DOMINIQUE THEATE : Au cours de l'été 1986, alors qu'il allait entrer à l'école des Beaux-Arts, il subit un violent accident de moto qui le laisse lourdement handicapé. Il réapprend à marcher, à parler et à dessiner. Depuis 2001, il raconte ses souvenirs des années 1980, la vie de ses proches, et sa vie rêvée. Il dessine de nombreux autoportraits en costume cravate, des personnages dont il se sent proche, accompagnés de commentaires qui vont au-delà de la simple légende. Au dos d'un autoportrait, par exemple, il écrit à ses parents pour leur demander une belle tenue pour les sorties en famille ; sur un autre, il évoque ses souliers à lacets ; sur un autre encore, il pose à côté d'une voiture de luxe de type BMW dont il espère être un jour le propriétaire – "Pour me l'offrir, dit-il, il me faudra posséder un certain capital finançier que je souhaite récolter grâce à la production de mes "shemas", comme il appelle ses dessins. Sur d'autres œuvres, il reproduit "La femme à barbe" qu'il a essayé de séduire !
Jeanine RIVAIS
(Les textes sont un mélange de récits d'Anne-Françoise Rouche, de résumés du Lam, de réflexions de Jeanine Rivais et d'ajouts recueillis ici et là sur Internet). (Les images sont souvent mauvaises : étant la plupart sur papier, les oeuvres ont été mises sous-verre et reflètent tout l'environnement !!!)

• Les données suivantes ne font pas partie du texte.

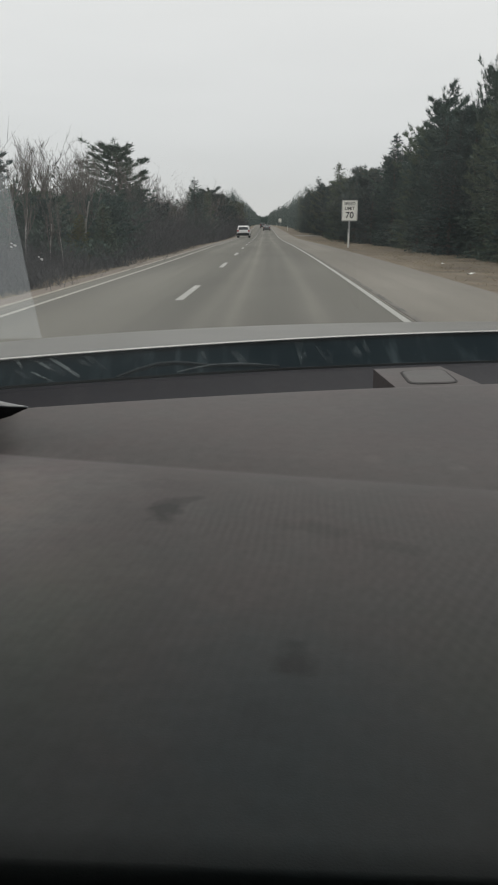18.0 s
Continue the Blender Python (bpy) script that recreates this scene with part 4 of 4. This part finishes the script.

Après un repas d'une grande qualité et convivialité, la journée se termine par la conférence de DEBORRAH COUETTE, docteure en Histoire de l'Art à la Sorbonne, présentant une partie de sa rhèse, sous le titre : L'Aracine, de l'association au musée : histoire d'une collection d'Art brut". Elle revient sur les moments forts de la constitution d'une collection unique en son genre, établie à partir du début des années 80, par des non-professionnels de l'art".
L'exposition sera visible au LAM jusqu'au 10 décembre 2022. Bravo à ces donateurs qui enrichissent la Collection. Ne manquez pas d'aller la voir, et revoir les quelques images sélectionnées pour ce texte.